**Exercise requirements**: Nothing in the data should change when you return it, but leave the pictures out.

>>>

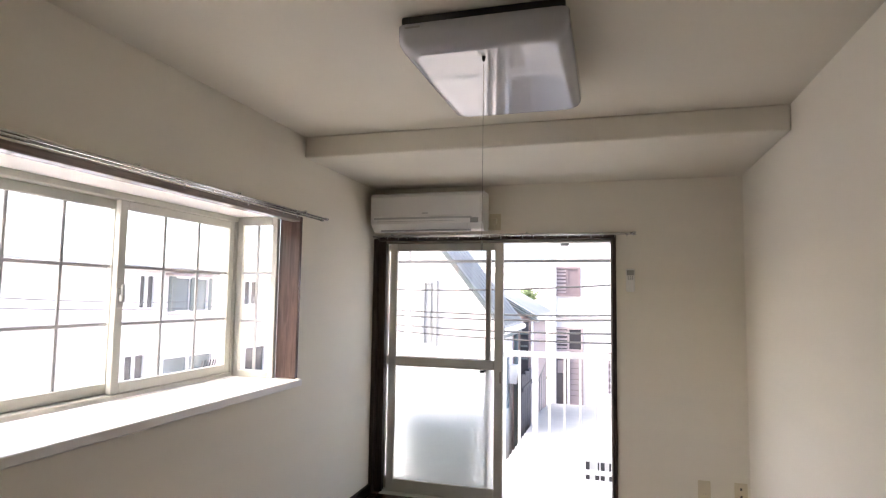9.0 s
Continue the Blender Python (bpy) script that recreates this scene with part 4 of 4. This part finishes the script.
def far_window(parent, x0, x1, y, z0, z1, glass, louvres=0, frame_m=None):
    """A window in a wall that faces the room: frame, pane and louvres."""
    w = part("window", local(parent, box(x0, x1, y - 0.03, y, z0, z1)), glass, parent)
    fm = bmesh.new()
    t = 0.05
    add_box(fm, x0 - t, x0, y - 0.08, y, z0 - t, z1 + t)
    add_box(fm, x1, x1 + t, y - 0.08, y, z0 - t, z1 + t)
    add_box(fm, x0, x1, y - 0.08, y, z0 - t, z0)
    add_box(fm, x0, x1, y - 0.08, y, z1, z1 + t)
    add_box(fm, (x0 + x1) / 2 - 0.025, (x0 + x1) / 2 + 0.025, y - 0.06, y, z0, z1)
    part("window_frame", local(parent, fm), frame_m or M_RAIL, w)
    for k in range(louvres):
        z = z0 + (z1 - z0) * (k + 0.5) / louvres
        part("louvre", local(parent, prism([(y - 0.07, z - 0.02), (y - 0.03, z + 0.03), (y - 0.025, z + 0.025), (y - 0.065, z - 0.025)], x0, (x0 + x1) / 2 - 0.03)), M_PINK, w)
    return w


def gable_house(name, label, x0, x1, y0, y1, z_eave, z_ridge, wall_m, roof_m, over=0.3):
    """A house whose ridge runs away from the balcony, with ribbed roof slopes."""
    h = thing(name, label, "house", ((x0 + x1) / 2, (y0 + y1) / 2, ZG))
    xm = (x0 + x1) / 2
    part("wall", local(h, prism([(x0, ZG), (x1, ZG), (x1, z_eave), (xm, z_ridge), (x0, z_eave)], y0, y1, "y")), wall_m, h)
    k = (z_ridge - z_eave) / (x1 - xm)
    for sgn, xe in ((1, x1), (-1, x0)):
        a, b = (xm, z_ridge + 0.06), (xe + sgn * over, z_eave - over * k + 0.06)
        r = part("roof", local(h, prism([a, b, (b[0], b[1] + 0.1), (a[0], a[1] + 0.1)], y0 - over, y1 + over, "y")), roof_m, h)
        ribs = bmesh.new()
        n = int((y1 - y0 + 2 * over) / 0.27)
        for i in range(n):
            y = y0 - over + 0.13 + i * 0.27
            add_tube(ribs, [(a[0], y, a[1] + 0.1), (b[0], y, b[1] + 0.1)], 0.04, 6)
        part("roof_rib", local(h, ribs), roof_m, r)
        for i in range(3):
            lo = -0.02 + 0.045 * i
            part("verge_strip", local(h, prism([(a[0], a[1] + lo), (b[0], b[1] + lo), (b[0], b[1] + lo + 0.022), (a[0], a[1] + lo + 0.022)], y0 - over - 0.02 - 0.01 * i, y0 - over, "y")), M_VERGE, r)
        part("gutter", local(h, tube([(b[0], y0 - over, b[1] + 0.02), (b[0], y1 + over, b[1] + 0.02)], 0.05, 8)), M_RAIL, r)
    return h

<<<

**Task answer**:
9.0 s
Continue the Blender Python (bpy) script that recreates this scene with part 4 of 4. This part finishes the script.
def far_window(parent, x0, x1, y, z0, z1, glass, louvres=0, frame_m=None):
    """A window in a wall that faces the room: frame, pane and louvres."""
    w = part("window", local(parent, box(x0, x1, y - 0.03, y, z0, z1)), glass, parent)
    fm = bmesh.new()
    t = 0.05
    add_box(fm, x0 - t, x0, y - 0.08, y, z0 - t, z1 + t)
    add_box(fm, x1, x1 + t, y - 0.08, y, z0 - t, z1 + t)
    add_box(fm, x0, x1, y - 0.08, y, z0 - t, z0)
    add_box(fm, x0, x1, y - 0.08, y, z1, z1 + t)
    add_box(fm, (x0 + x1) / 2 - 0.025, (x0 + x1) / 2 + 0.025, y - 0.06, y, z0, z1)
    part("window_frame", local(parent, fm), frame_m or M_RAIL, w)
    for k in range(louvres):
        z = z0 + (z1 - z0) * (k + 0.5) / louvres
        part("louvre", local(parent, prism([(y - 0.07, z - 0.02), (y - 0.03, z + 0.03), (y - 0.025, z + 0.025), (y - 0.065, z - 0.025)], x0, (x0 + x1) / 2 - 0.03)), M_PINK, w)
    return w


def gable_house(name, label, x0, x1, y0, y1, z_eave, z_ridge, wall_m, roof_m, over=0.3):
    """A house whose ridge runs away from the balcony, with ribbed roof slopes."""
    h = thing(name, label, "house", ((x0 + x1) / 2, (y0 + y1) / 2, ZG))
    xm = (x0 + x1) / 2
    part("wall", local(h, prism([(x0, ZG), (x1, ZG), (x1, z_eave), (xm, z_ridge), (x0, z_eave)], y0, y1, "y")), wall_m, h)
    k = (z_ridge - z_eave) / (x1 - xm)
    for sgn, xe in ((1, x1), (-1, x0)):
        a, b = (xm, z_ridge + 0.06), (xe + sgn * over, z_eave - over * k + 0.06)
        r = part("roof", local(h, prism([a, b, (b[0], b[1] + 0.1), (a[0], a[1] + 0.1)], y0 - over, y1 + over, "y")), roof_m, h)
        ribs = bmesh.new()
        n = int((y1 - y0 + 2 * over) / 0.27)
        for i in range(n):
            y = y0 - over + 0.13 + i * 0.27
            add_tube(ribs, [(a[0], y, a[1] + 0.1), (b[0], y, b[1] + 0.1)], 0.04, 6)
        part("roof_rib", local(h, ribs), roof_m, r)
        for i in range(3):
            lo = -0.02 + 0.045 * i
            part("verge_strip", local(h, prism([(a[0], a[1] + lo), (b[0], b[1] + lo), (b[0], b[1] + lo + 0.022), (a[0], a[1] + lo + 0.022)], y0 - over - 0.02 - 0.01 * i, y0 - over, "y")), M_VERGE, r)
        part("gutter", local(h, tube([(b[0], y0 - over, b[1] + 0.02), (b[0], y1 + over, b[1] + 0.02)], 0.05, 8)), M_RAIL, r)
    return h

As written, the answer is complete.